### Information supplied
§

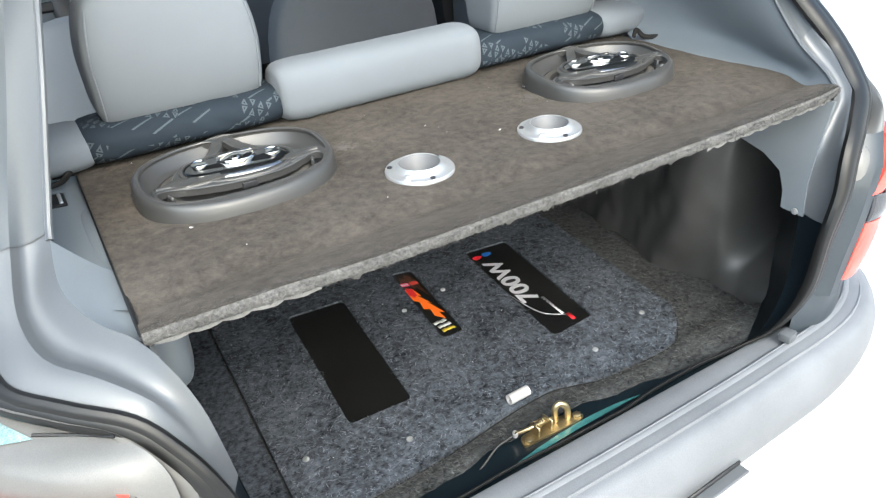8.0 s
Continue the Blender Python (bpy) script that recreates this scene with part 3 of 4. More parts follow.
# ---- parcel shelf ----
def shelf_mesh():
    """The board: its rear strip bows backwards and curls up past a soft valley; round and oval holes take the speakers."""
    nx, ny = 150, 70
    rows = []
    for j in range(ny + 1):
        t = j / ny
        row = []
        for i in range(nx + 1):
            u = i / nx
            x = -0.544 + 1.149 * u
            y0 = float(np.interp(x, (-0.544, -0.5, -0.4, -0.3, 0, 0.3, 0.5, 0.605), (0.006, -0.002, -0.03, -0.052, -0.062, -0.054, -0.04, 0.0)))
            rise = float(np.interp(x, (-0.544, -0.5, -0.4, -0.3, 0, 0.3, 0.5, 0.605), (0.0, 0.004, 0.02, 0.029, 0.033, 0.030, 0.024, 0.004)))
            y = y0 + (0.503 - y0) * t ** 1.25
            right = float(np.interp(y, (0, 0.146, 0.236, 0.3, 0.503), (0.605, 0.602, 0.584, 0.578, 0.575)))
            left = -0.544 + 0.010 * max(0, y) / 0.5
            xx = left + (right - left) * u
            k = min(1, max(0, (0.075 - y) / (0.075 - y0)))
            dip = -0.0105 * math.exp(-((y - 0.062) / 0.028) ** 2)
            row.append((xx, y, 0.95 + rise * k ** 1.4 + dip + 0.0010 * noise.noise((xx * 30, y * 30, 0))))
        rows.append(row)
    bm = loft(rows)
    if sum(f.normal.z for f in bm.faces) < 0:
        bmesh.ops.reverse_faces(bm, faces=bm.faces[:])

    def gone(f):
        c = f.calc_center_median()
        if min(math.hypot(c.x - h, c.y - 0.166) for h in (-0.118, 0.118)) < 0.036:
            return True
        return min((abs(c.x - h) / 0.134) ** 2.5 + (abs(c.y - 0.3075) / 0.097) ** 2.5 for h in (-0.338, 0.349)) < 1
    bmesh.ops.delete(bm, geom=[f for f in bm.faces if gone(f)], context="FACES")
    r = bmesh.ops.extrude_face_region(bm, geom=bm.faces[:])
    vs = [g for g in r["geom"] if isinstance(g, bmesh.types.BMVert)]
    bmesh.ops.translate(bm, vec=(0, 0.006, -0.015), verts=vs)
    bmesh.ops.recalc_face_normals(bm, faces=bm.faces)
    return bm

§

### Exercise brief
Retype, in the same exact form, the lines of the material above from the line holding "Continue the Blender" through the line holding "bmesh.ops.reverse_faces(bm, faces=bm.faces[:])".

### The answer
Continue the Blender Python (bpy) script that recreates this scene with part 3 of 4. More parts follow.
# ---- parcel shelf ----
def shelf_mesh():
    """The board: its rear strip bows backwards and curls up past a soft valley; round and oval holes take the speakers."""
    nx, ny = 150, 70
    rows = []
    for j in range(ny + 1):
        t = j / ny
        row = []
        for i in range(nx + 1):
            u = i / nx
            x = -0.544 + 1.149 * u
            y0 = float(np.interp(x, (-0.544, -0.5, -0.4, -0.3, 0, 0.3, 0.5, 0.605), (0.006, -0.002, -0.03, -0.052, -0.062, -0.054, -0.04, 0.0)))
            rise = float(np.interp(x, (-0.544, -0.5, -0.4, -0.3, 0, 0.3, 0.5, 0.605), (0.0, 0.004, 0.02, 0.029, 0.033, 0.030, 0.024, 0.004)))
            y = y0 + (0.503 - y0) * t ** 1.25
            right = float(np.interp(y, (0, 0.146, 0.236, 0.3, 0.503), (0.605, 0.602, 0.584, 0.578, 0.575)))
            left = -0.544 + 0.010 * max(0, y) / 0.5
            xx = left + (right - left) * u
            k = min(1, max(0, (0.075 - y) / (0.075 - y0)))
            dip = -0.0105 * math.exp(-((y - 0.062) / 0.028) ** 2)
            row.append((xx, y, 0.95 + rise * k ** 1.4 + dip + 0.0010 * noise.noise((xx * 30, y * 30, 0))))
        rows.append(row)
    bm = loft(rows)
    if sum(f.normal.z for f in bm.faces) < 0:
        bmesh.ops.reverse_faces(bm, faces=bm.faces[:])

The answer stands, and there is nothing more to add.